Alternatively, it suggested that the eight key principles already being consulted on by TPR be used themselves as a more flexible benchmark for bespoke valuations, in a principles-based approach to regulation.

However, It acknowledged that this might make it harder for TPR to benchmark schemes and justify use of its powers, and therefore could run the risk of “ending up back in a similar situation to where we are now”.

LCP partner, Jon Forsyth, commented: “The DB pension universe is incredibly diverse, and there is a real risk that these new requirements could force too many schemes into a one-size-fits-all mould.

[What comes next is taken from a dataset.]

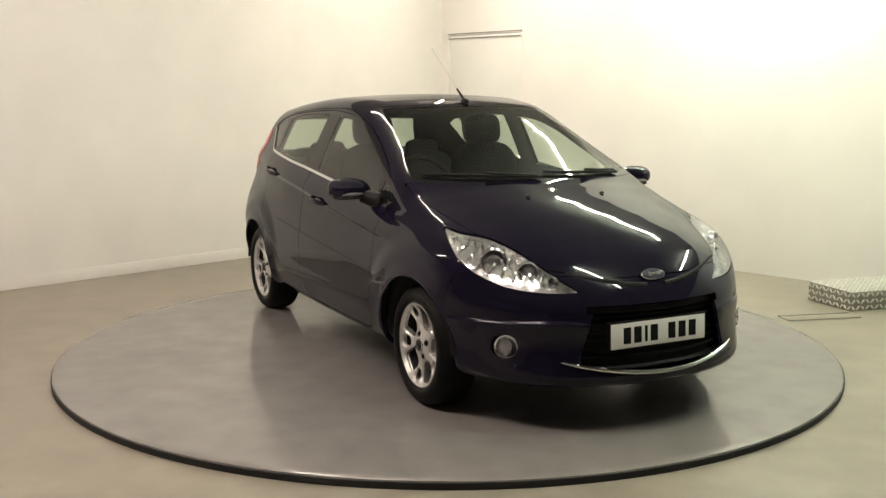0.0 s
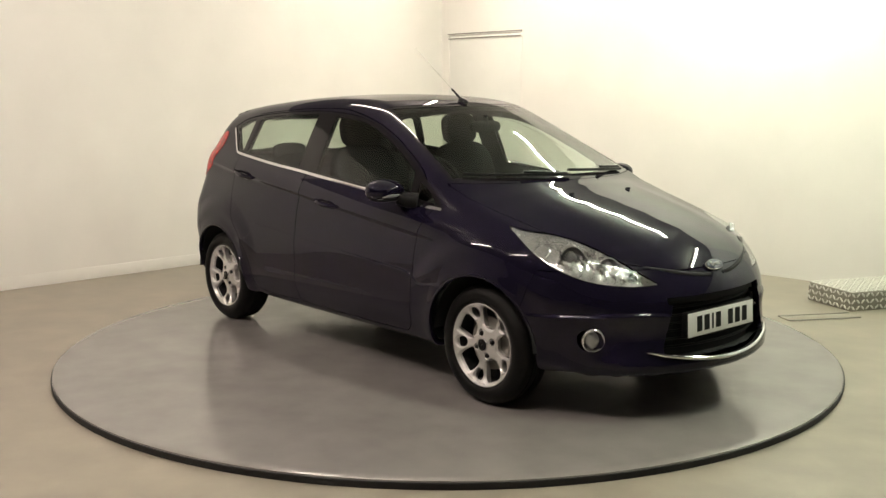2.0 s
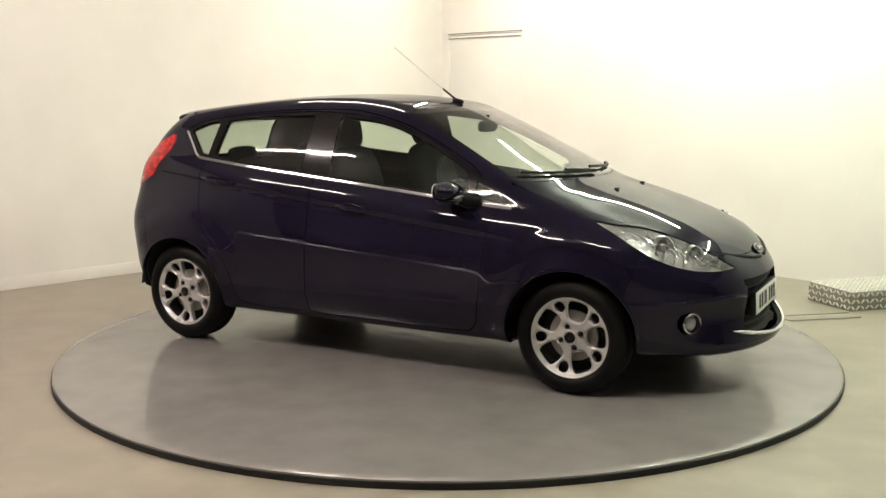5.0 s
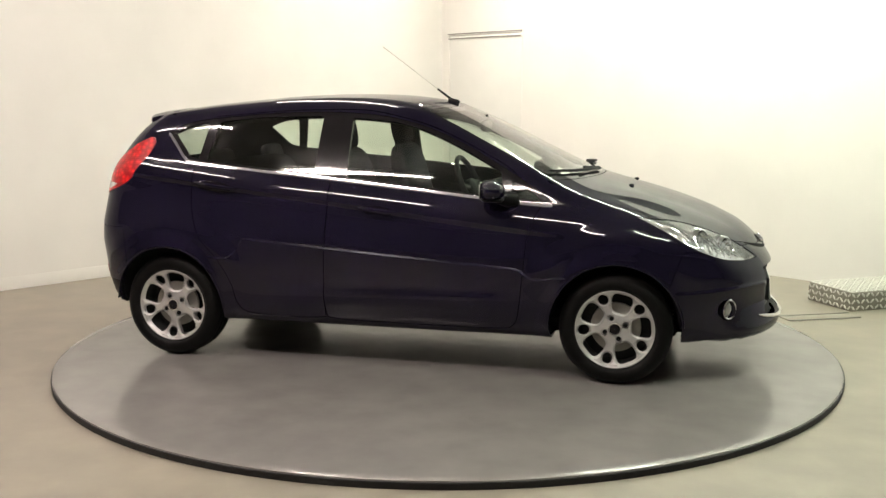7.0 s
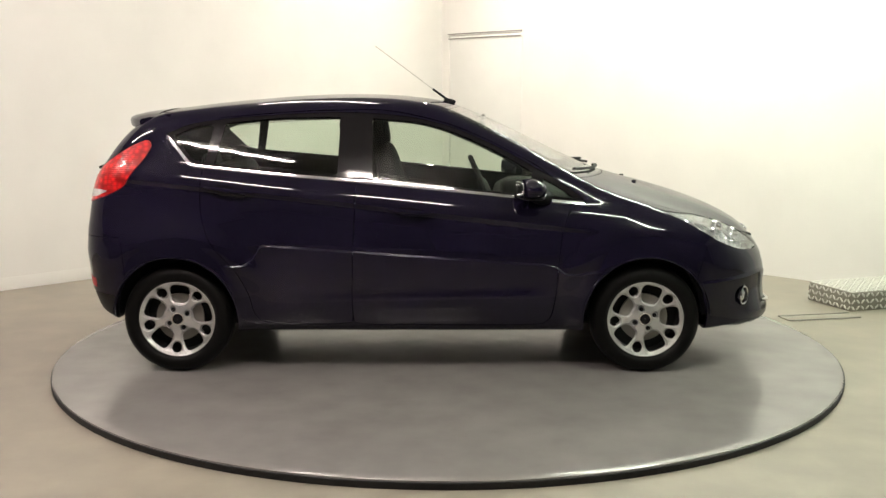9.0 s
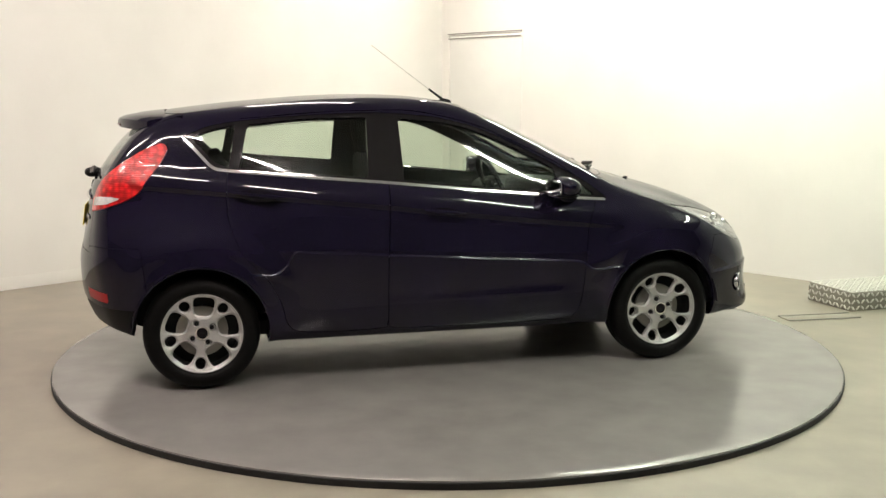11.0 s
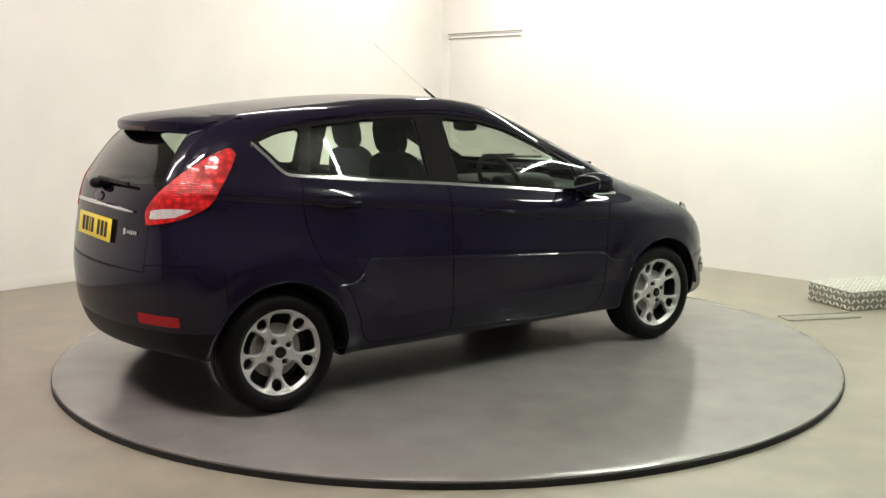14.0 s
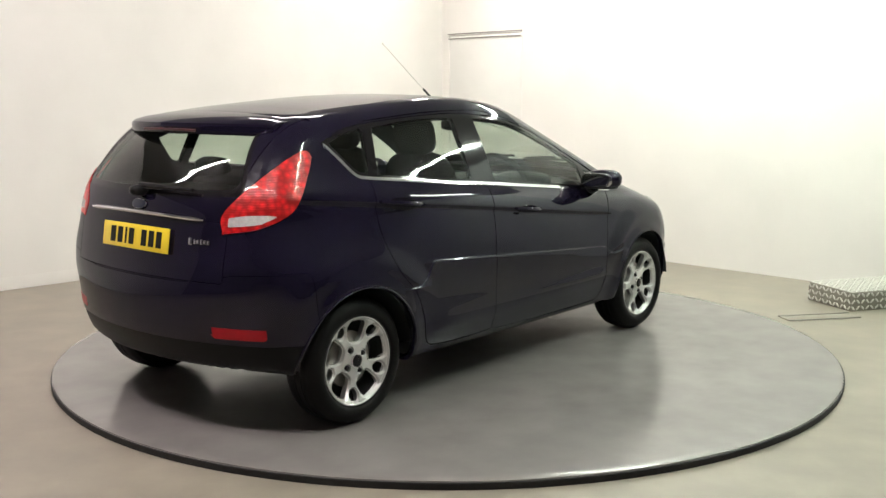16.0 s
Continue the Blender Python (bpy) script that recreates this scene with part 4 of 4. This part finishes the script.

“Whilst it is understandable that TPR wants to press trustees to reduce risk and employers to fill pension deficits as quickly as possible, our modelling suggests that if this is over-done then in some cases it could actually reduce member security.

“The idea of a ‘Bespoke’ funding regime is a good one in principle, but if it is too rigidly benchmarked against a standardised ‘Fast Track’ approach then it will not be flexible enough to reflect the diversity of DB schemes.

“It is important that anyone who has concerns about the proposals responds to the current consultation so that the final version of the new regime appropriately reflects the diversity of UK DB schemes.”

The firm also emphasised the importance of striking a balance between different stakeholders, especially considering the economic crisis and the need to ensure economic growth.

In particular, it noted that excessive pressure on employers to increase contributions could have an adverse effect on stakeholders, including members of a workplace DC arrangement.

Furthermore, considering the current context, the firm stated that some may question whether a shift towards greater protection for pensions is appropriate, warning that the proposals could run the risk of “overpaying for pensions” over the short and medium term, resulting in an inefficient use of capital for UK plc, potentially running to the “tens of billions of pounds”.

The report highlighted a number of other areas where the current proposals may not be a good fit for particular schemes, such as the expectation that investment returns are benchmarked against the return on gilts, rather than reflecting the actual investment mix of the scheme.

It also warned that the lack of a special framework for open schemes, which the government recently suffered a defeat over in the House of Lords, could also lead to increased pressure to close the schemes.

LCP also emphasised that it was supportive “of much of what is proposed in the consultation document”, as well as the overarching aim of improving pension funding standards and practices.

It also acknowledged that for many schemes, the new code of practice is likely to lead to more prudently-assessed funding deficits, additional de-risking of investment strategies and shorter recovery plans, which, in some cases will likely lead to improved member benefit security and less strain on the Pension Protection Fund (PPF).

In response to the LCP report, a TPR spokesperson stated: “We want to hear views from stakeholders on how we can set clearer expectations with regards to DB funding. Our proposed principles build on the importance of trustees setting a long-term objective and putting a realistic plan in place to get there.

“There is good evidence that schemes which have managed their risks well, and have built in sufficient resilience in their long-term funding strategy, are likely to have fared better as market conditions have worsened. Integrated risk management is needed now more than ever.

“After the consultation closes on 2 September, we will consider the responses, prevailing market conditions, where schemes currently are and undertake an impact assessment to inform the setting of the proposed Fast Track parameters. We will subsequently consult on the funding code itself.”